After we completed the circuit around the property, we came to a small pond. It was now time to wash the elephants. Most of the elephants seemed pretty excited and the mahouts looked like they enjoyed washing their animal. Our elephant, however, just laid in the water, looking pretty bored. We start pouring buckets of water on her and gave a couple of scrubs from our brush. After a few minutes, our elephant decided she was done and wanted to get up. The mahout sat on her side to try to keep her down, but she still wanted to go. To convince her to stay submerged in the water, the mahout pulled back his stick as far as he could and cracked the back of the hook right on the elephant’s head. Hearing the sound that came from this blow was more disturbing than seeing it.
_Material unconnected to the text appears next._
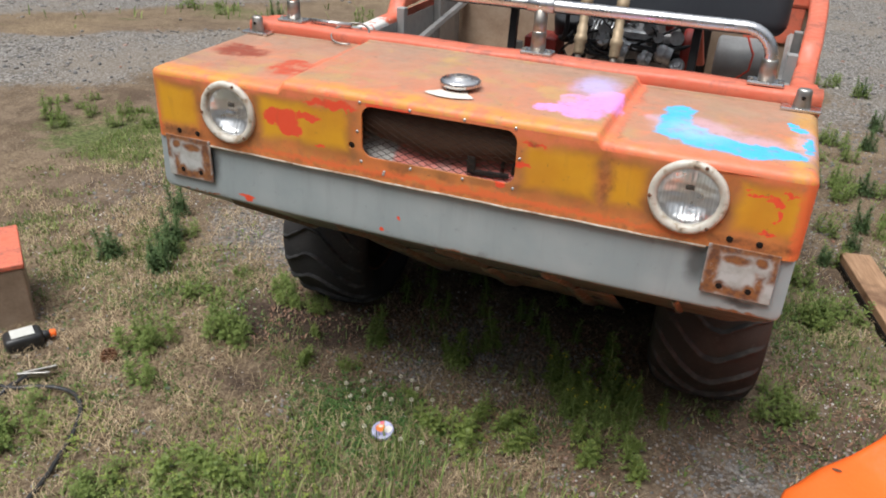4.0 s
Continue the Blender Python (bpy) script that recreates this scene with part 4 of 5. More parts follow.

It was right about then, we had quite enough of this place. Luckily for us, this ended the tour of the elephant prison camp.
So, I think I painted a pretty dismal picture. To be clear, there were some good parts of this day. We really did enjoy the times we were able to interact with the elephants (when they weren’t been smacked with hooks). I do think there are some positive things being done by Baanchang, like providing work to the mahouts and potentially removing elephants from harsh environments. Despite these positive aspects, it was really hard to look past the abuse of the elephants and the bleak living conditions. As a result, we felt pretty awful by the time we left the elephants and wished we had been properly informed ahead of time. So, if you are interested in seeing elephants, know that this option can be hit (no pun intended) or miss. Go see the Elephant Poo Paper Factory instead, or plan ahead of time to go to the Elephant Nature Reserve (although I can’t vouch for them).